## [SHORT PROBLEM]
Print the listing from its top line through the line containing "20), PLUG, tap)", nothing more, and leave out the pictures.

□ □ □ □

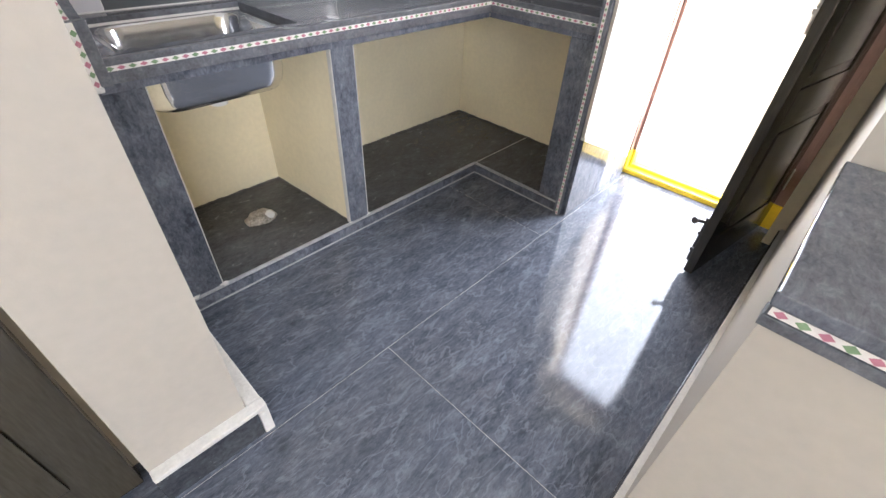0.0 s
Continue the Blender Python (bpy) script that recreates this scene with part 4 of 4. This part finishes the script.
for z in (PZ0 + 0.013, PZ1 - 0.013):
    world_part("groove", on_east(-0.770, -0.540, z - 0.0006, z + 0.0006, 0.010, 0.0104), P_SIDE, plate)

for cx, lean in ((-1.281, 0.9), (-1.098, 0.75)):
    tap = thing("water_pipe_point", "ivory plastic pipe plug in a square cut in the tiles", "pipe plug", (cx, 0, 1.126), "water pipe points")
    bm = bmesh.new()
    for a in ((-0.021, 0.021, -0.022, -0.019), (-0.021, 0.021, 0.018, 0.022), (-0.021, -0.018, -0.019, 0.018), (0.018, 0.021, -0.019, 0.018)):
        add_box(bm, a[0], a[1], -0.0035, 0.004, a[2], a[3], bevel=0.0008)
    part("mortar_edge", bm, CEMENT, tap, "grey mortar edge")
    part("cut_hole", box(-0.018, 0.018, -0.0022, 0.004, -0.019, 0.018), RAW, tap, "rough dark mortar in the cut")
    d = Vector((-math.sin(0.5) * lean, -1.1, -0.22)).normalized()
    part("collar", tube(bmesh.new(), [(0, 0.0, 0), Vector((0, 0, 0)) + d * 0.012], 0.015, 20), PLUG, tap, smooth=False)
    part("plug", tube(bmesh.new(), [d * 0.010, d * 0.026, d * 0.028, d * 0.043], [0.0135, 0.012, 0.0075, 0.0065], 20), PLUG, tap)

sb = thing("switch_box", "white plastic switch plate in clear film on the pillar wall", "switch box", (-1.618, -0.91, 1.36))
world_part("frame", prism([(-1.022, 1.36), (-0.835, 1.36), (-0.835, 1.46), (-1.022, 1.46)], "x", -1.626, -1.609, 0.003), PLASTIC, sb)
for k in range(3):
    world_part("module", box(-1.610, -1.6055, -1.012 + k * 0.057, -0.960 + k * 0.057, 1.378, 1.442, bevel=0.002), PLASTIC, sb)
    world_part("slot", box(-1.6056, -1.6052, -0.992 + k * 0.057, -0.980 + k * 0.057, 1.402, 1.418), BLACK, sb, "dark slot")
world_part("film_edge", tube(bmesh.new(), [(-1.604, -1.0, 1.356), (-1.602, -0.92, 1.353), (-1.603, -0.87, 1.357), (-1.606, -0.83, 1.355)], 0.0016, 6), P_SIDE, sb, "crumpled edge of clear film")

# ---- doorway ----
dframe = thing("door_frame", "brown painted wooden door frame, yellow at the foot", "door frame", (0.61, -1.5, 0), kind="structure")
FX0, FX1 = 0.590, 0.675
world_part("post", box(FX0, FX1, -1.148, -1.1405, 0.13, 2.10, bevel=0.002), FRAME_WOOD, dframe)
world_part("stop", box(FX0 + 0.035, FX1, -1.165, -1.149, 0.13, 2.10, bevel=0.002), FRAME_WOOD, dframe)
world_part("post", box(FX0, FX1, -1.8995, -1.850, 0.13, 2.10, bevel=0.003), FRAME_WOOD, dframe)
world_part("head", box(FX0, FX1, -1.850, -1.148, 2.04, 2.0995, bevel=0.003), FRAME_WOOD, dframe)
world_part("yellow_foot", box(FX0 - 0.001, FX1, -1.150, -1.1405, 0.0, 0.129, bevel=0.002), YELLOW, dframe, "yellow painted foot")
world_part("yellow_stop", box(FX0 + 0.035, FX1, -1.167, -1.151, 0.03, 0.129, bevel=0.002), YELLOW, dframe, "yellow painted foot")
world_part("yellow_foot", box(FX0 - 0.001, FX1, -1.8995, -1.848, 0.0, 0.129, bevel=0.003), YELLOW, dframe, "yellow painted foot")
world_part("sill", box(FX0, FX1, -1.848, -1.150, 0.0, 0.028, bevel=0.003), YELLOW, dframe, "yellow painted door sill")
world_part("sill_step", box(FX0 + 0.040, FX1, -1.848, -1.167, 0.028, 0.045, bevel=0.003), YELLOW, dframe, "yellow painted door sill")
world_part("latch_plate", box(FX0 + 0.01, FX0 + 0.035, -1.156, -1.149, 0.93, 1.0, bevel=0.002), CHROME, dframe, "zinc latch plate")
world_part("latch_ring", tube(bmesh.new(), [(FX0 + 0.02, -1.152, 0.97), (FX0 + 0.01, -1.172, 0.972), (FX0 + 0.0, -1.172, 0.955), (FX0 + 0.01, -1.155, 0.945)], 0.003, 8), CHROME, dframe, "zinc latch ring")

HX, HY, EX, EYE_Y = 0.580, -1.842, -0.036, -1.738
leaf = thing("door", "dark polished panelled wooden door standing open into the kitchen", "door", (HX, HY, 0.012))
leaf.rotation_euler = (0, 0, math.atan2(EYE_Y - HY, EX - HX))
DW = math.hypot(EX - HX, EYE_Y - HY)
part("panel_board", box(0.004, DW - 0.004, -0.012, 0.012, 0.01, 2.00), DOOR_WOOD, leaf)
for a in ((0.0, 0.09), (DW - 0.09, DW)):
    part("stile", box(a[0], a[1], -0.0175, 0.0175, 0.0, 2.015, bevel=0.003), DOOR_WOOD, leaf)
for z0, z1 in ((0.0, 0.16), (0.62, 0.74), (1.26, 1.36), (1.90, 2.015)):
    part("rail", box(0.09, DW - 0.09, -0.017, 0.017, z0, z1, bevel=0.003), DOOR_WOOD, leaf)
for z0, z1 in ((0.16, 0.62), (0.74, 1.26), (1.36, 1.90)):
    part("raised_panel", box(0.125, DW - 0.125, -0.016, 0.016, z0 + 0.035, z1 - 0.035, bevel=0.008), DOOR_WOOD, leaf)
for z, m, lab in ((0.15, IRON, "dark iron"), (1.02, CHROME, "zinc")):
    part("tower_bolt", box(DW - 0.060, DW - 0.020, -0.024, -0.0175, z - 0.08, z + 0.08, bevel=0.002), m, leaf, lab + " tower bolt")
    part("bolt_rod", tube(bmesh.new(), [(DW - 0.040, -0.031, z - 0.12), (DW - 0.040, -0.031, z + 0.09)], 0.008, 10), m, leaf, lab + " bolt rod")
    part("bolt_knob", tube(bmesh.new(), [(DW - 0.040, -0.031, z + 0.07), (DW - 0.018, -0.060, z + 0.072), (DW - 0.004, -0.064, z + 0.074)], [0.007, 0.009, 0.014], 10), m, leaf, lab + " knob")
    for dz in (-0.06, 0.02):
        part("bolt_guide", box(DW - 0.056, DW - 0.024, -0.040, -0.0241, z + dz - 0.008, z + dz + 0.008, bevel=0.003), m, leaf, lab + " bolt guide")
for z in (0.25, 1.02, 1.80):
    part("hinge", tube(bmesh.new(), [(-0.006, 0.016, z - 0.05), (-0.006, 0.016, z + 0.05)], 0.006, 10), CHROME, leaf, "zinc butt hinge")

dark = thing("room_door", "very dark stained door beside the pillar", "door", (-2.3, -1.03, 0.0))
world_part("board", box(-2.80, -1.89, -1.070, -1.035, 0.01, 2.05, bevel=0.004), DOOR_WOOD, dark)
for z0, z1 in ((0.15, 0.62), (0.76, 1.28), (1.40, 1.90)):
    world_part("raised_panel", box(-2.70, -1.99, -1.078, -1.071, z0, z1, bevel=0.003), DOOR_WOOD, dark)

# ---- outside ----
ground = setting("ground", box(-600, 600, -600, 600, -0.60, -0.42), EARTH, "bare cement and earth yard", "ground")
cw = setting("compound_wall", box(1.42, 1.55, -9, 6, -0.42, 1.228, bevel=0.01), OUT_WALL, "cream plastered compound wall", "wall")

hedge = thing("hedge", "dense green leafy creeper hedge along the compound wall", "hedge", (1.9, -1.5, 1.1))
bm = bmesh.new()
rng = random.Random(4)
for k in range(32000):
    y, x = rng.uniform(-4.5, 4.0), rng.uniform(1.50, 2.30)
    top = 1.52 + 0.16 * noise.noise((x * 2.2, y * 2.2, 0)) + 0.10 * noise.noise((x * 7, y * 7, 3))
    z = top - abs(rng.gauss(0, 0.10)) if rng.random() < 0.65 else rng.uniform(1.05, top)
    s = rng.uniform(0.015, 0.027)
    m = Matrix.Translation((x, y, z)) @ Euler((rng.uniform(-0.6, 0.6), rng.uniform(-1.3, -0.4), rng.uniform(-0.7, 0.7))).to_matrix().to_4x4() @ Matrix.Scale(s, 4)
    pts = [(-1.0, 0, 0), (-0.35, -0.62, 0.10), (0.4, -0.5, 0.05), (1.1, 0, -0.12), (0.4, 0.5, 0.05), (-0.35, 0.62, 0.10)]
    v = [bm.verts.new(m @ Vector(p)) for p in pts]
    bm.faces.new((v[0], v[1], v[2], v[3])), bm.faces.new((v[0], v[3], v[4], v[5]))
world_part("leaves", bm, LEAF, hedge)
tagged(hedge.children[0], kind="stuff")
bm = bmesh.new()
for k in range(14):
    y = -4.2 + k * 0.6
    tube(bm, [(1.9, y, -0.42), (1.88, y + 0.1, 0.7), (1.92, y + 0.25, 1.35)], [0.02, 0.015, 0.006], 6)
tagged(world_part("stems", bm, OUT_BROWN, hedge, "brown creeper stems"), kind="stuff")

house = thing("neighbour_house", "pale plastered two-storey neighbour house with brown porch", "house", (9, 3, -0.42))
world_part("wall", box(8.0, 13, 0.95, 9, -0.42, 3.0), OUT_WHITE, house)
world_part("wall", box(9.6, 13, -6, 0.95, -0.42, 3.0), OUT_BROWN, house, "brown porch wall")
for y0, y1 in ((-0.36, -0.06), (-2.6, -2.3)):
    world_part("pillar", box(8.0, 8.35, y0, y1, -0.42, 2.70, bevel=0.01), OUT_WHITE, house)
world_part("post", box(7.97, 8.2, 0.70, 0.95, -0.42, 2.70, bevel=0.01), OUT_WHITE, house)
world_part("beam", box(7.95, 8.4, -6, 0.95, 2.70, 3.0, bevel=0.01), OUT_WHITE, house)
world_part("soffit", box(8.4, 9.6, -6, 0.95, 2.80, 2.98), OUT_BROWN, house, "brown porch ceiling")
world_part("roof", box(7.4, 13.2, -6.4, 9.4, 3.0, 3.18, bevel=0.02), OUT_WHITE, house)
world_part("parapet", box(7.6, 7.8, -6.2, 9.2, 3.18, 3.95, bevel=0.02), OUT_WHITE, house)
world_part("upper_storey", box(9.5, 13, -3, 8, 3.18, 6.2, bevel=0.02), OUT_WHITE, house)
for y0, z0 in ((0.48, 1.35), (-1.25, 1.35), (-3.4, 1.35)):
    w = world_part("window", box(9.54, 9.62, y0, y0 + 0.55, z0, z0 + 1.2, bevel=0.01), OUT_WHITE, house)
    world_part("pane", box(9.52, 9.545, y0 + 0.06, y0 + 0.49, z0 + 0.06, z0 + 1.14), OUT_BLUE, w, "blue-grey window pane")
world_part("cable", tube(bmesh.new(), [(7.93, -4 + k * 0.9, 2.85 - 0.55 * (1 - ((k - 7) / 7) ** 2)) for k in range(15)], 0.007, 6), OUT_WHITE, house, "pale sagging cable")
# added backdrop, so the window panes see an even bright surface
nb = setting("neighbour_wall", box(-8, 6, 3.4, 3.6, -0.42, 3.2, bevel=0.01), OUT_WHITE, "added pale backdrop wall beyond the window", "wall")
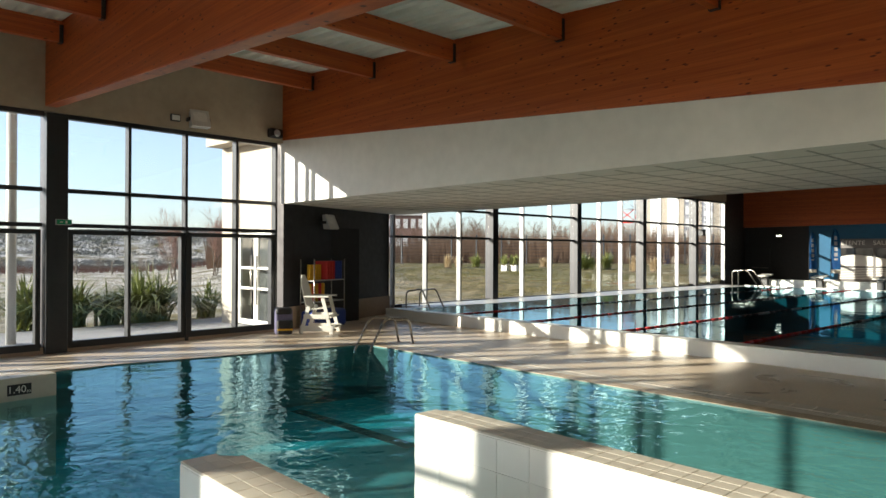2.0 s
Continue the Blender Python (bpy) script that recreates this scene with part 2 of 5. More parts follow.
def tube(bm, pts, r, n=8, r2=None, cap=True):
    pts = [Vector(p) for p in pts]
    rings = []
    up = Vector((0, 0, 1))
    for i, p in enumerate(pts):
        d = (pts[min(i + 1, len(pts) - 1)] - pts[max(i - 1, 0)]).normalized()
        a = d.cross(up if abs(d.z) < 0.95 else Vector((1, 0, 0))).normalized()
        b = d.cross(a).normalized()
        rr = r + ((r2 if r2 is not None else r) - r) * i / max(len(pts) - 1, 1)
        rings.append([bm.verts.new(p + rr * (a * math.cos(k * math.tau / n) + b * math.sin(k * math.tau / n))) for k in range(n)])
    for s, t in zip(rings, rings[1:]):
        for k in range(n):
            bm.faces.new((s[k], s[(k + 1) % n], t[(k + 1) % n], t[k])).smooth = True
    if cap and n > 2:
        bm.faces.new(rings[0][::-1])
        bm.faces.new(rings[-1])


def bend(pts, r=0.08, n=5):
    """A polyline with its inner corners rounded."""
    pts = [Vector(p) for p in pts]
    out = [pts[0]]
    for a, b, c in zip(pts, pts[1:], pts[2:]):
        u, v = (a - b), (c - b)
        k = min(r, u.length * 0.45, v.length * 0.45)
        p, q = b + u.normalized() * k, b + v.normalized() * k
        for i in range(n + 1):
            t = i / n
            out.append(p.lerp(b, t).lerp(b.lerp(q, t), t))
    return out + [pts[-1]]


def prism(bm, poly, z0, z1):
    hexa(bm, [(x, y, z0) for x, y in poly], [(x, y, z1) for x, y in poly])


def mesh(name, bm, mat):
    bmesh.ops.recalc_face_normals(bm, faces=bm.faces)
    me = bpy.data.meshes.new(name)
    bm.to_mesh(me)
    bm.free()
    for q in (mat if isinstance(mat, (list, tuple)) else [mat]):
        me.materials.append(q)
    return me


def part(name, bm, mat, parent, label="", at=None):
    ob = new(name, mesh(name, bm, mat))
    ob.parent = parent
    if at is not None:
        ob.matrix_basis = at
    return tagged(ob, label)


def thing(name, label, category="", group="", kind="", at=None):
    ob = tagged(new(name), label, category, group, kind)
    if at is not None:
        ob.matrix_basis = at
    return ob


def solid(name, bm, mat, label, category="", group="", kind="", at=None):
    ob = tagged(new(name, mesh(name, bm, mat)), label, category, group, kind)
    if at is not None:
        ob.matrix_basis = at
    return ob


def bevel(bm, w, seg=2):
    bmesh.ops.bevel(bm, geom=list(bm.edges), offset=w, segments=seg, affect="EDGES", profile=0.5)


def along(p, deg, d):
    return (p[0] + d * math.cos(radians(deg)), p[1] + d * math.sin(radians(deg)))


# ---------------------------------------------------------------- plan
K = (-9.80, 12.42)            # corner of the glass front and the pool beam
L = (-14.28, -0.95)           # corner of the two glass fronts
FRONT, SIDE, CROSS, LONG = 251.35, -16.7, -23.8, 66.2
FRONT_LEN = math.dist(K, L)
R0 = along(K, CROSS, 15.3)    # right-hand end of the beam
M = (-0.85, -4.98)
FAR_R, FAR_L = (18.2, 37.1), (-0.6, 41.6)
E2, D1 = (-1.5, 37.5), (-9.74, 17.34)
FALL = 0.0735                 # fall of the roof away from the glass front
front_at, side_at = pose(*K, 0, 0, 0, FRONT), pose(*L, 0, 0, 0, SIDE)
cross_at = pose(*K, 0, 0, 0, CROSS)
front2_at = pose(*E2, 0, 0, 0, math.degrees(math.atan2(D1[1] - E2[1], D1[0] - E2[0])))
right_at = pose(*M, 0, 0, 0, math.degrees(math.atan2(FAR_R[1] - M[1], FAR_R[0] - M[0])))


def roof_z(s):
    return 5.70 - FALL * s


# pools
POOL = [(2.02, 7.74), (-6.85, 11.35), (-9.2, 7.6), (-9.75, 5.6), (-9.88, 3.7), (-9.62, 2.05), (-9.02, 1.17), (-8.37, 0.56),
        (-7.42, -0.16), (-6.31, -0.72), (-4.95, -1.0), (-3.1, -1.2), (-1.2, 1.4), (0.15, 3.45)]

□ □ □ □

## [EXPECTED ANSWER]
0.0 s
Continue the Blender Python (bpy) script that recreates this scene with part 4 of 4. This part finishes the script.
for z in (PZ0 + 0.013, PZ1 - 0.013):
    world_part("groove", on_east(-0.770, -0.540, z - 0.0006, z + 0.0006, 0.010, 0.0104), P_SIDE, plate)

for cx, lean in ((-1.281, 0.9), (-1.098, 0.75)):
    tap = thing("water_pipe_point", "ivory plastic pipe plug in a square cut in the tiles", "pipe plug", (cx, 0, 1.126), "water pipe points")
    bm = bmesh.new()
    for a in ((-0.021, 0.021, -0.022, -0.019), (-0.021, 0.021, 0.018, 0.022), (-0.021, -0.018, -0.019, 0.018), (0.018, 0.021, -0.019, 0.018)):
        add_box(bm, a[0], a[1], -0.0035, 0.004, a[2], a[3], bevel=0.0008)
    part("mortar_edge", bm, CEMENT, tap, "grey mortar edge")
    part("cut_hole", box(-0.018, 0.018, -0.0022, 0.004, -0.019, 0.018), RAW, tap, "rough dark mortar in the cut")
    d = Vector((-math.sin(0.5) * lean, -1.1, -0.22)).normalized()
    part("collar", tube(bmesh.new(), [(0, 0.0, 0), Vector((0, 0, 0)) + d * 0.012], 0.015, 20), PLUG, tap, smooth=False)
    part("plug", tube(bmesh.new(), [d * 0.010, d * 0.026, d * 0.028, d * 0.043], [0.0135, 0.012, 0.0075, 0.0065], 20), PLUG, tap)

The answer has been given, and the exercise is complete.